Stress–strain measurements were performed with Instron 5967 screw-driven Universal Testing Machine (UTM) with load capacity of 30 KN at crosshead speed of 200 mm/min, and testing continued till the rupture of the sample. Photooxidation can also reduce elongation break. After experimentation for 1000 h, elongation break test is performed to check material integrity of the polymer housing results as shown in Fig. 14. It is clear that elongation break of treated aged sample is less than the fresh sample reason can be attributed to thermal cycling, and further FTIR has shown breaking of main chain Si-O-Si which is the reason for depolymerization, and there can be cross-linking reaction with the presence of UV, which is the factor for reduction in the elongation break of the treated sample with respect to the fresh sample. TGA analysis confirms the decomposition. Percentage reduction in break point extension is 4% which is not alarming and that could be because of recovery of hydrophobicity which happens at higher ambient temperature. So, recovery of hydrophobicity might have helped for reducing further degradation on the surface of polymer insulator, and in EDAX analysis, there is hardly any reduction in silicone content that gives an indication for the recovery of hydrophobicity might have taken place.

Fig. 14

Elongation break of treated sample compared to fresh sample

Conclusions

The aging study on composite insulators is attempted wherein insulators were subjected to extremes of climatic conditions with effect of pollution, humidity, UV, temperature, and electric stress. The major concern in insulator assessment is the surface properties of the material, and various material analyses were conducted to access degree of degradation on insulator surface.

Considerable surface leakage current along with dry-band arcing is seen to degrade the hydrophobic nature of the insulation. The evaporation of the low molecular weight chains is observed from the FTIR of the full-scale insulators, subjected to electrical field stress. But for the flat samples (E-field stress not applied), a sharp peak was observed in the 1500 cm⁻¹ region of the FTIR, which indicates the breakdown of main chains due to high temperature and UV. It is seen that even if electrical stress is absent, considerable main chain breaking is observed.

The application of electrical stress causes the LMW to evaporate from the surface resulting in the oxidation of the side-chain methyl group, along with formation of silanol which is responsible for the loss of hydrophobicity.

The white spots observed in the SEM are silica which makes the surface powdery; the silica is formed mainly by the cross-linking of the silanol groups.
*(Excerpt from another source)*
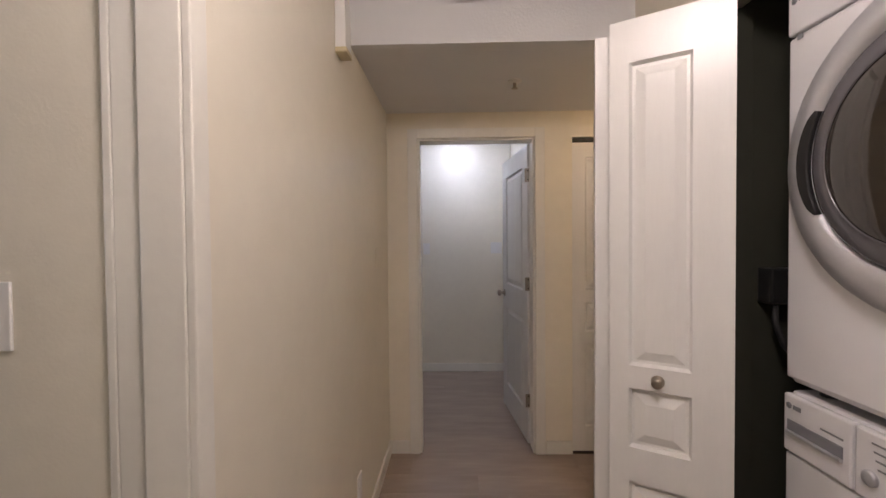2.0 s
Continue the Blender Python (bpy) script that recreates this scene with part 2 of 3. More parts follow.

Pollutant with the water droplets resulting with high humidity has given rise to the high conductivity on the surface. This has resulted in the increase in surface conductivity along with the flow of high leakage current followed by dry-band formation and arcing.

The dry-band arcing resulting in loss of hydrophobicity further could lead to pollution flashover. So extremes of thermal and humid conditions along with electric stress could have a strong correlation with polymer degradation happening in the field.